Kemoterapini aksine immune terapi ilaçlarının yan etkileri daha az sık ve daha hafif yaşanıyor. Saç dökülmesi, bağışıklık sisteminin zayıflaması, bulantı gibi etkiler gözlenmiyor. En sık yan etkileri hafif halsizlik ve iştahsızlık. Çok nadiren ciddi yan etkiler oluyor ki bunlar hemen hemen hiç ölüme yol açmıyor. %5’ten az sıklıkla immune reaksiyon dediğimiz, T lenfositlerin çok fazla harekete geçmesi sonunda normal dokulara gitmeleri ile akciğerde karaciğerde barsakta ve tiroid bezinde problemler olabiliyor. Çok çok nadir beyinde de bu tip bir yan etki olabiliyor. Buyan etkiler hemen her zaman ağızdan alınan kosrtizon türevi ilaçlarla yok oluyorlar
İmmun terapi her hastada işe yaramıyor. Hangi hastlarda en iyi çalıştığını gösteren belirteçlerle ilgili çalışmalar sürüyor. Şimdilik tümörlerinde immune boyama ile PDL-1 görülen hastalarda, tümörde gneomik olarak mutasyon yükünün fazla olduğu hastalarda, MSI dediğimiz tümörde nadiren rastlanan genetic bozukluğun olduğu durumlarda işe yarama ihtimalleri daha fazla oluyor. Bugün artık ek bir analize gerek olmadan tüm ileri safha küçük hücreli dışı akciğer kanseri hastalarında ilk kademe tedavide kemoterapi ile birlikte pembrolizumab kullanılması standart tedavi olarak Kabul edilmiş durumda. III. Evre tümörlerde combine kemoterapi-radyoterapi sonrası durvalumab kullanılması yaşam süresini manalı bir şekilde uzatıyor ve iyileşme şansını arttırıyor.

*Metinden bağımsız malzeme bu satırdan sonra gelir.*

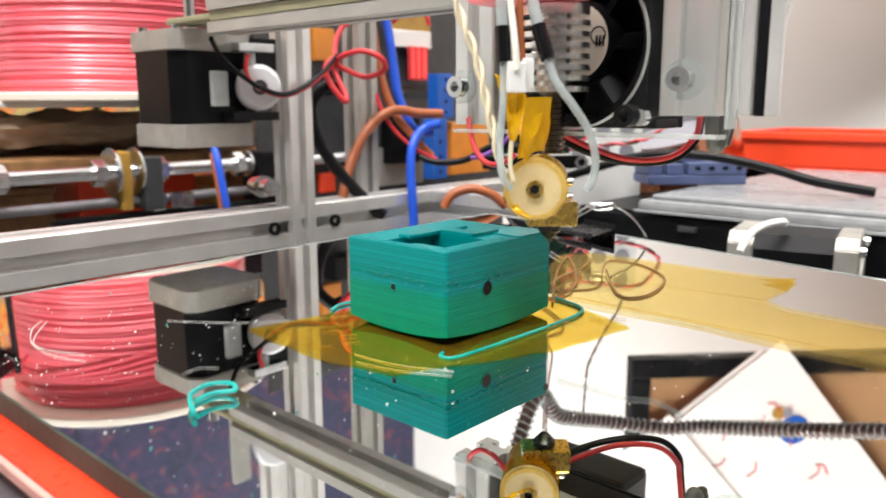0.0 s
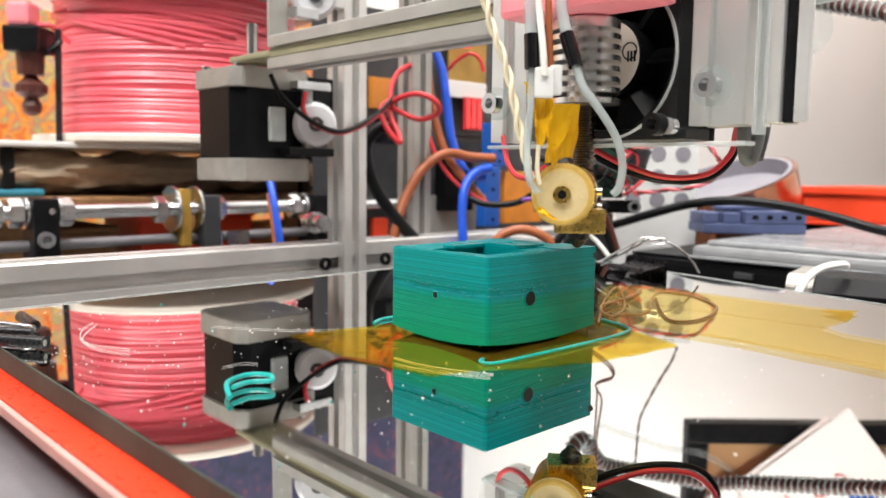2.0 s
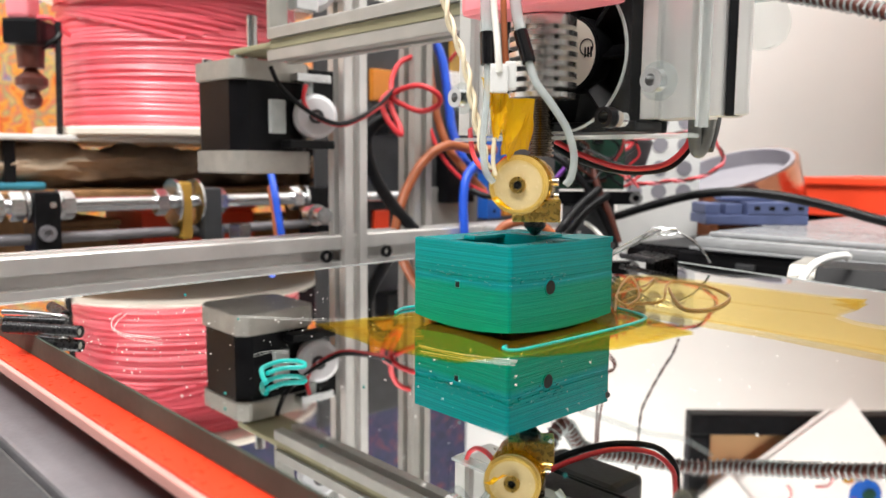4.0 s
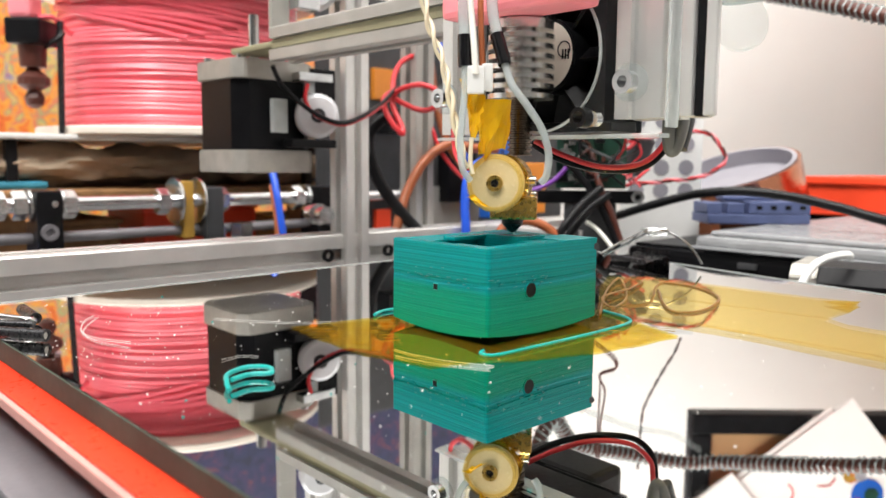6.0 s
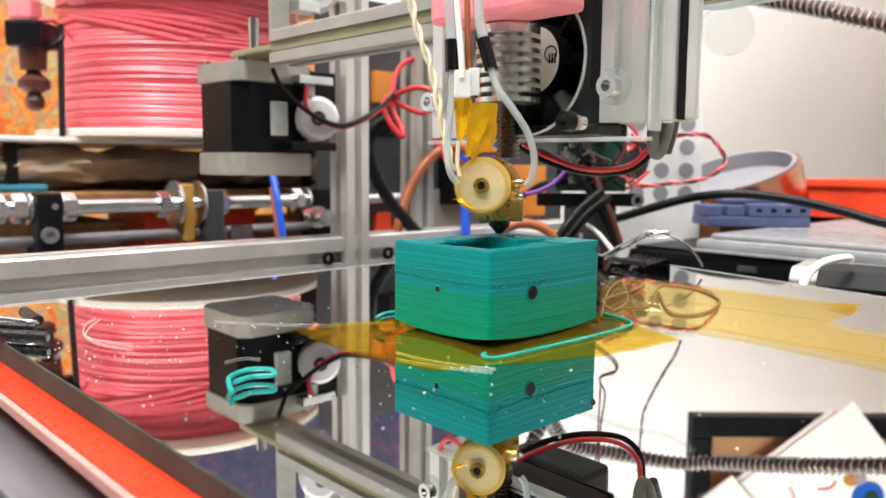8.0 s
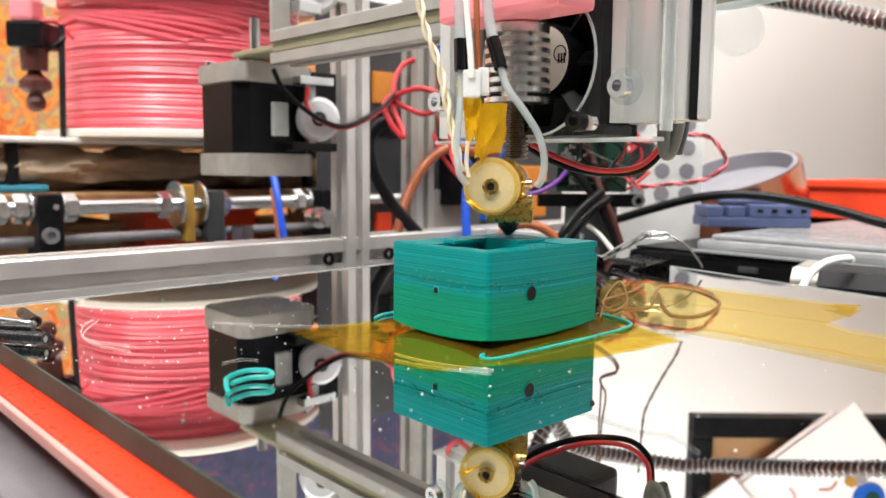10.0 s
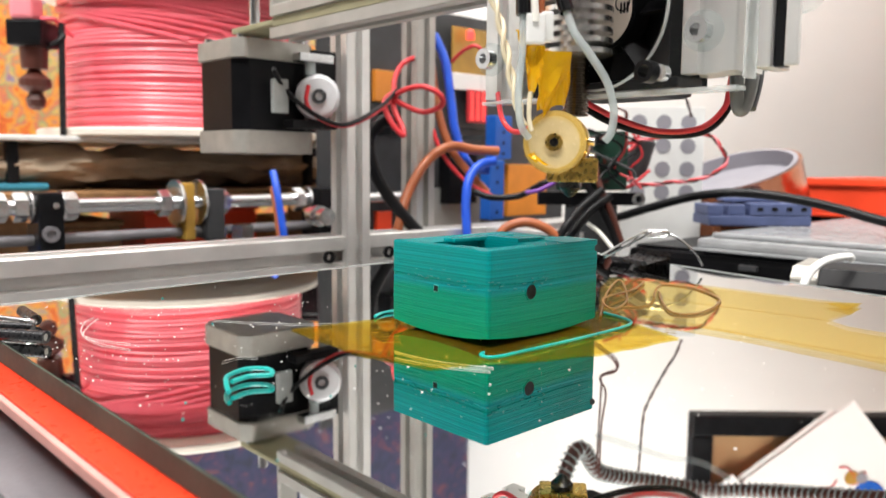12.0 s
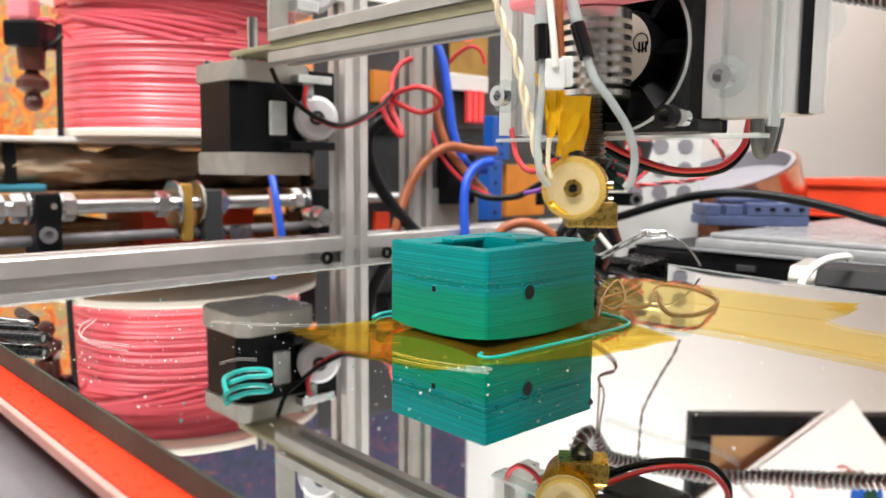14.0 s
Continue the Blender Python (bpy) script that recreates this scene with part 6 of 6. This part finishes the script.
# ---- hung above: cork board with sheets ----
def cork_board():
    fwd, rgt = Vector((-0.731, 0.682, 0)), Vector((0.682, 0.731, 0))
    b = thing("pin_board", fwd * 0.8 + rgt * 0.5 + Vector((0, 0, 0.23)), "black-framed cork board with pinned white sheets, hung on cords", "pin board")
    s0, s1, z0, z1 = 0.262, 0.78, 0.228, 0.66

    def plate(name, a0, a1, d0, d1, c0, c1, m, label="", turn=0, parent=b, bevel=0.0):
        bm = box(-(a1 - a0) / 2, (a1 - a0) / 2, d0, d1, -(c1 - c0) / 2, (c1 - c0) / 2, bevel)
        bmesh.ops.rotate(bm, verts=bm.verts, matrix=Matrix.Rotation(radians(turn), 3, "Y"))
        for v in bm.verts:
            p = v.co.copy()
            v.co = rgt * (p.x + (a0 + a1) / 2) + fwd * (0.8 + p.y) + Vector((0, 0, p.z + (c0 + c1) / 2))
        return part(name, bm, m, parent, label)
    plate("cork", s0 + 0.022, s1 - 0.022, 0.0, 0.010, z0 + 0.022, z1 - 0.022, CARD, "brown cork")
    for a in ((s0, s1, z0, z0 + 0.0218), (s0, s1, z1 - 0.0218, z1), (s0, s0 + 0.0218, z0 + 0.022, z1 - 0.022), (s1 - 0.0218, s1, z0 + 0.022, z1 - 0.022)):
        plate("frame_bar", a[0], a[1], -0.008, 0.012, a[2], a[3], BLACK, "black frame", bevel=0.002)
    plate("paper_sheet", 0.310, 0.520, -0.0115, -0.0105, 0.250, 0.550, PAPER, "white sheet", 39)
    s = plate("paper_sheet", 0.331, 0.541, -0.0135, -0.0125, 0.240, 0.540, PAPER, "white sheet with a small coloured drawing", 39)
    plate("paper_sheet", 0.214, 0.424, -0.0155, -0.0145, 0.320, 0.620, PAPER, "white sheet", 40)
    c = rgt * 0.446 + fwd * 0.7860 + Vector((0, 0, 0.311))
    part("blue_drawing", cyl(c, c - fwd * 0.0004, 0.017, 24), BLUEP, s, "round blue drawing")
    part("green_patch", cyl(c - fwd * 0.0005 + rgt * 0.004, c - fwd * 0.0008 + rgt * 0.004, 0.008, 7), PCBGREEN, s, "green patch on the drawing")
    q = rgt * 0.427 + fwd * 0.7860 + Vector((0, 0, 0.291))
    part("orange_patch", cyl(q, q - fwd * 0.0004, 0.008, 9), YELLOWW, s, "orange patch on the drawing")
    part("grey_patch", cyl(q - fwd * 0.0005 + rgt * 0.010, q - fwd * 0.0009 + rgt * 0.010, 0.006, 8), CUPINNER, s, "grey patch on the drawing")
    rnd = random.Random(2)
    for k in range(9):
        u, w, a = rnd.uniform(0.36, 0.48), rnd.uniform(0.25, 0.36), rnd.uniform(0, 3)
        pts = [rgt * (u + l * math.cos(a + c2)) + fwd * 0.7862 + Vector((0, 0, w + l * math.sin(a + c2))) for l, c2 in ((0, 0), (0.01, 0), (0.02, 0.5))]
        part("pen_stroke", tube(pts, 0.0009, 5, 4), RED, s, "red pen stroke")
    for u in (0.30, 0.74):
        p = rgt * u + fwd * 0.802
        part("cord", cyl((p.x, p.y, z1), (p.x, p.y, 1.599), 0.0012, 8), GREYP, b)


cork_board()


# ---- what moves ----
def motions():
    bed_rows = [(0, 0.0010), (0.5, 0.0010), (1, 0.0010), (1.5, 0.0012), (2, 0.0014), (2.5, 0.0014), (2.8, 0.0012), (2.9, 0.0095), (3.0, 0.0121), (3.2, 0.0127),
                (3.8, 0.0100), (4.5, 0.0050), (5.3, 0.0006), (5.5, 0.0013), (6, 0.0011), (6.5, 0.0008), (7, 0.0), (7.5, 0.0), (8, 0.0016), (8.2, 0.0016),
                (10.3, 0.0009), (10.5, 0.0009), (11, 0.0009), (14, 0.0009)]
    head_rows = [(0, 0.0243), (0.2, 0.0245), (0.5, 0.0249), (1, 0.0202), (1.5, 0.0174), (2, 0.0200), (2.5, 0.0239), (2.9, 0.0250), (3.0, 0.0243), (3.2, 0.0188),
                 (4.2, 0.0060), (5.3, -0.0046), (5.5, -0.0040), (6, -0.0001), (6.5, 0.0028), (7, 0.0), (7.5, -0.0041), (8, -0.0044), (8.2, -0.0027), (9.2, -0.0005),
                 (10.3, -0.0020), (10.5, -0.0022), (11, -0.0036), (11.3, -0.0037), (11.5, -0.0036), (11.6, -0.0020), (11.7, 0.0010), (11.8, 0.0080), (11.9, 0.0145), (12, 0.0169),
                 (12.2, 0.0174), (12.5, 0.0182), (13, 0.0197), (13.5, 0.0213), (14, 0.0229)]
    lift_rows = [(0, 0.0), (11.2, 0.0), (11.3, 0.0), (11.4, 0.0068), (11.5, 0.0101), (11.9, 0.0101), (12.0, 0.0097), (12.1, 0.0006), (12.2, 0.0), (14, 0.0)]

    def at(rows, t):
        for (a, va), (b, vb) in zip(rows, rows[1:]):
            if a <= t <= b:
                return va + (vb - va) * (t - a) / (b - a)
        return rows[-1][1]

    def shifted(ob, rest, dx, dy, dz):
        return Matrix.Translation((dx, dy, dz)) @ rest

    for ob in BED_THINGS:
        rest = Matrix.LocRotScale(ob.location, ob.rotation_euler, None)
        walk(ob, [(t, shifted(ob, rest, 0, v, 0)) for t, v in bed_rows])
    for ob in GANTRY:
        rest = Matrix.LocRotScale(ob.location, ob.rotation_euler, None)
        walk(ob, [(t, shifted(ob, rest, 0, 0, v)) for t, v in lift_rows])
    times = sorted({t for t, _ in head_rows} | {t for t, _ in lift_rows})
    for ob in HEAD:
        rest = Matrix.LocRotScale(ob.location, ob.rotation_euler, None)
        walk(ob, [(t, shifted(ob, rest, at(head_rows, t), 0, at(lift_rows, t))) for t in times])


motions()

En son yapılan çalışmada iki kür kemoterapi ile birlikte Ipilimumab ve Nivolumab isimli iki ilacın kullanımı akciğer kanserinde şu ana kadar gözlenen tedaviye en yüksek ve uzun süreli cevap alınmasını sağladı.
Bu ilaçların kullanım sahaları her gün genişiliyor. Erken safhalarda ameliyat öncesi kullanıldıkları çalışmalar, ve kemoterapi bitiminden sonra idame tedavisi olarak kullanıldakları çalışmalar sürüyor.
Bir önemli özellikleri de işe yaradıkları takdirde uzun süreler, bazen yıllarca bu etkilerini gösterebiliyorlar.
Yine de bu ilaçlara akciğer kanserinin mucizevi çözümü olarak bakmak doğru olmaz. Kısıtlı sayıda hastaya (%20- kemoterapi ile beraber %80’e kadar)iyi geliyorlar. Nadiren de olsa ciddi yan etkileri olabilir. Bu ilaçların dneyimli onkoloji uzmanları tarafından uygulanması gerekiyor. Ve ülkemiz için çok önemli olan bir husus bu ilaçların son derece pahalı olması (Üç haftada bir 15-25.000 TL). Ayrıca ne kadar sure devam edilmesi konusunda bir görüş birliği yok.
Yine de kanser tedavisinin başlangıcından beri en heyecan veren umut yaratan ilaçlar şimdilik bu Immun Terapi ilaçları.